◆ **Rows**:
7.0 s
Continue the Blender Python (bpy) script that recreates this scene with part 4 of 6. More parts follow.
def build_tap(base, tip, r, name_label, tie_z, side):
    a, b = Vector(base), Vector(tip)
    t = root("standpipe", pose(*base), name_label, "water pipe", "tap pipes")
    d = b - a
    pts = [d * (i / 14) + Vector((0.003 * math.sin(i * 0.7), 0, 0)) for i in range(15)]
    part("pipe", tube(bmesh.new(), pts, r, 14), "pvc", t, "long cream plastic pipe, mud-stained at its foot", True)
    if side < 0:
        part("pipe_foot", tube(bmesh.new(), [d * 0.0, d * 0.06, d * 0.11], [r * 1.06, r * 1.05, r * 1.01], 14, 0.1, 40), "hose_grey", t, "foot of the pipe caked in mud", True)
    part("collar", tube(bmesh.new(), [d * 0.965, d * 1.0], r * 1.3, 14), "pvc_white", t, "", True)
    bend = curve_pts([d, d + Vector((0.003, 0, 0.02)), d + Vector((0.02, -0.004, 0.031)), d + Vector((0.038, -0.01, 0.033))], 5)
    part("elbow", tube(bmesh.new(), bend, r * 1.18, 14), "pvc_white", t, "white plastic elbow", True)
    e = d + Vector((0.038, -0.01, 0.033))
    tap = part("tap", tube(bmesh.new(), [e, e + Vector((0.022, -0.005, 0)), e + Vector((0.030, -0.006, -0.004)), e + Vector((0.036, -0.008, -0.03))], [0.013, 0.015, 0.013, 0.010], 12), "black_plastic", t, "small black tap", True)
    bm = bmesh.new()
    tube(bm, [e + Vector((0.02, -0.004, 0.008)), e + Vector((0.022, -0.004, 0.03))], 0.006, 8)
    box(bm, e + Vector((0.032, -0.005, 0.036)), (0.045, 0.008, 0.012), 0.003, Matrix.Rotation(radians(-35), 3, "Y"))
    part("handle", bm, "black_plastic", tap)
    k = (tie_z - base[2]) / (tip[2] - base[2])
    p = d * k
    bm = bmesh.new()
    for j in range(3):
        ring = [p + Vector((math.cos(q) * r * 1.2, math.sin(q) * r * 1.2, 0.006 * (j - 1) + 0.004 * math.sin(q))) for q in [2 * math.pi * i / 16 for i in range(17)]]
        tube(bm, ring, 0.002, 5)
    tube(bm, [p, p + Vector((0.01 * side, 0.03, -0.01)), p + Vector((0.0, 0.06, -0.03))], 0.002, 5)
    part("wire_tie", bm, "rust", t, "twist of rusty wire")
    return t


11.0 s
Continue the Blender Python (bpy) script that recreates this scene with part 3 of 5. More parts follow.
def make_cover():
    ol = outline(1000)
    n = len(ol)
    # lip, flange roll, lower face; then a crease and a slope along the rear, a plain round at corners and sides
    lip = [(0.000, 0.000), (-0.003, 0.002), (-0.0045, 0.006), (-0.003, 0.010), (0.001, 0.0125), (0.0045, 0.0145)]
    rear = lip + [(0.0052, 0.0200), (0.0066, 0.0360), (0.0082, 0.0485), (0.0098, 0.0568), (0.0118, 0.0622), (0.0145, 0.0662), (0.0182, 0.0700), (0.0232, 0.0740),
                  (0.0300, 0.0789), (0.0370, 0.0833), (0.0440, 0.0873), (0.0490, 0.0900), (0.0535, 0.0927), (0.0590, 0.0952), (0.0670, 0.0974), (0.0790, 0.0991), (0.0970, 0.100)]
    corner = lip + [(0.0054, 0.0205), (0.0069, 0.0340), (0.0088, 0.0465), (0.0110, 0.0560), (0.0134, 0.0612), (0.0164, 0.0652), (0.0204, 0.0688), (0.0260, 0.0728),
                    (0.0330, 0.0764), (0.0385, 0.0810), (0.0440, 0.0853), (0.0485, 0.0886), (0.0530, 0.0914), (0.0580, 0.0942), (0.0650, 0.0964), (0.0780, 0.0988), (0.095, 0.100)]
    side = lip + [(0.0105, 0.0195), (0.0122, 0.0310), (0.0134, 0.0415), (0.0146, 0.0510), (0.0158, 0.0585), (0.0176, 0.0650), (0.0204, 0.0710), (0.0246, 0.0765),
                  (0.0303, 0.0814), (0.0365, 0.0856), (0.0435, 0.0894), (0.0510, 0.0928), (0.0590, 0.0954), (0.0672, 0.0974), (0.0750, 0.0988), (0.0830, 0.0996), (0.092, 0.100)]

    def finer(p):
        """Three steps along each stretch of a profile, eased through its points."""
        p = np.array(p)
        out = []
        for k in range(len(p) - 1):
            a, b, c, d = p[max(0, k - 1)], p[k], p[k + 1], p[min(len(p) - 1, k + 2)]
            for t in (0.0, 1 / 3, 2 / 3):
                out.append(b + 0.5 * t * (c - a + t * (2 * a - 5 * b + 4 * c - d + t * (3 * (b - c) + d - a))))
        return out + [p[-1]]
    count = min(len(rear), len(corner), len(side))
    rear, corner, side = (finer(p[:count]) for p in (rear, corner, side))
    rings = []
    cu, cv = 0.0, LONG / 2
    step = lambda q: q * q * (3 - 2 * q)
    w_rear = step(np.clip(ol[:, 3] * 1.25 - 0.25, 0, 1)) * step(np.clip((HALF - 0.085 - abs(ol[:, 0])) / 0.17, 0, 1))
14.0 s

◆ **Task instructions**: Reproduce each entry from the records above, character for character.

◆ **Full output**:
7.0 s
Continue the Blender Python (bpy) script that recreates this scene with part 4 of 6. More parts follow.
def build_tap(base, tip, r, name_label, tie_z, side):
    a, b = Vector(base), Vector(tip)
    t = root("standpipe", pose(*base), name_label, "water pipe", "tap pipes")
    d = b - a
    pts = [d * (i / 14) + Vector((0.003 * math.sin(i * 0.7), 0, 0)) for i in range(15)]
    part("pipe", tube(bmesh.new(), pts, r, 14), "pvc", t, "long cream plastic pipe, mud-stained at its foot", True)
    if side < 0:
        part("pipe_foot", tube(bmesh.new(), [d * 0.0, d * 0.06, d * 0.11], [r * 1.06, r * 1.05, r * 1.01], 14, 0.1, 40), "hose_grey", t, "foot of the pipe caked in mud", True)
    part("collar", tube(bmesh.new(), [d * 0.965, d * 1.0], r * 1.3, 14), "pvc_white", t, "", True)
    bend = curve_pts([d, d + Vector((0.003, 0, 0.02)), d + Vector((0.02, -0.004, 0.031)), d + Vector((0.038, -0.01, 0.033))], 5)
    part("elbow", tube(bmesh.new(), bend, r * 1.18, 14), "pvc_white", t, "white plastic elbow", True)
    e = d + Vector((0.038, -0.01, 0.033))
    tap = part("tap", tube(bmesh.new(), [e, e + Vector((0.022, -0.005, 0)), e + Vector((0.030, -0.006, -0.004)), e + Vector((0.036, -0.008, -0.03))], [0.013, 0.015, 0.013, 0.010], 12), "black_plastic", t, "small black tap", True)
    bm = bmesh.new()
    tube(bm, [e + Vector((0.02, -0.004, 0.008)), e + Vector((0.022, -0.004, 0.03))], 0.006, 8)
    box(bm, e + Vector((0.032, -0.005, 0.036)), (0.045, 0.008, 0.012), 0.003, Matrix.Rotation(radians(-35), 3, "Y"))
    part("handle", bm, "black_plastic", tap)
    k = (tie_z - base[2]) / (tip[2] - base[2])
    p = d * k
    bm = bmesh.new()
    for j in range(3):
        ring = [p + Vector((math.cos(q) * r * 1.2, math.sin(q) * r * 1.2, 0.006 * (j - 1) + 0.004 * math.sin(q))) for q in [2 * math.pi * i / 16 for i in range(17)]]
        tube(bm, ring, 0.002, 5)
    tube(bm, [p, p + Vector((0.01 * side, 0.03, -0.01)), p + Vector((0.0, 0.06, -0.03))], 0.002, 5)
    part("wire_tie", bm, "rust", t, "twist of rusty wire")
    return t


11.0 s
Continue the Blender Python (bpy) script that recreates this scene with part 3 of 5. More parts follow.
def make_cover():
    ol = outline(1000)
    n = len(ol)
    # lip, flange roll, lower face; then a crease and a slope along the rear, a plain round at corners and sides
    lip = [(0.000, 0.000), (-0.003, 0.002), (-0.0045, 0.006), (-0.003, 0.010), (0.001, 0.0125), (0.0045, 0.0145)]
    rear = lip + [(0.0052, 0.0200), (0.0066, 0.0360), (0.0082, 0.0485), (0.0098, 0.0568), (0.0118, 0.0622), (0.0145, 0.0662), (0.0182, 0.0700), (0.0232, 0.0740),
                  (0.0300, 0.0789), (0.0370, 0.0833), (0.0440, 0.0873), (0.0490, 0.0900), (0.0535, 0.0927), (0.0590, 0.0952), (0.0670, 0.0974), (0.0790, 0.0991), (0.0970, 0.100)]
    corner = lip + [(0.0054, 0.0205), (0.0069, 0.0340), (0.0088, 0.0465), (0.0110, 0.0560), (0.0134, 0.0612), (0.0164, 0.0652), (0.0204, 0.0688), (0.0260, 0.0728),
                    (0.0330, 0.0764), (0.0385, 0.0810), (0.0440, 0.0853), (0.0485, 0.0886), (0.0530, 0.0914), (0.0580, 0.0942), (0.0650, 0.0964), (0.0780, 0.0988), (0.095, 0.100)]
    side = lip + [(0.0105, 0.0195), (0.0122, 0.0310), (0.0134, 0.0415), (0.0146, 0.0510), (0.0158, 0.0585), (0.0176, 0.0650), (0.0204, 0.0710), (0.0246, 0.0765),
                  (0.0303, 0.0814), (0.0365, 0.0856), (0.0435, 0.0894), (0.0510, 0.0928), (0.0590, 0.0954), (0.0672, 0.0974), (0.0750, 0.0988), (0.0830, 0.0996), (0.092, 0.100)]

    def finer(p):
        """Three steps along each stretch of a profile, eased through its points."""
        p = np.array(p)
        out = []
        for k in range(len(p) - 1):
            a, b, c, d = p[max(0, k - 1)], p[k], p[k + 1], p[min(len(p) - 1, k + 2)]
            for t in (0.0, 1 / 3, 2 / 3):
                out.append(b + 0.5 * t * (c - a + t * (2 * a - 5 * b + 4 * c - d + t * (3 * (b - c) + d - a))))
        return out + [p[-1]]
    count = min(len(rear), len(corner), len(side))
    rear, corner, side = (finer(p[:count]) for p in (rear, corner, side))
    rings = []
    cu, cv = 0.0, LONG / 2
    step = lambda q: q * q * (3 - 2 * q)
    w_rear = step(np.clip(ol[:, 3] * 1.25 - 0.25, 0, 1)) * step(np.clip((HALF - 0.085 - abs(ol[:, 0])) / 0.17, 0, 1))
14.0 s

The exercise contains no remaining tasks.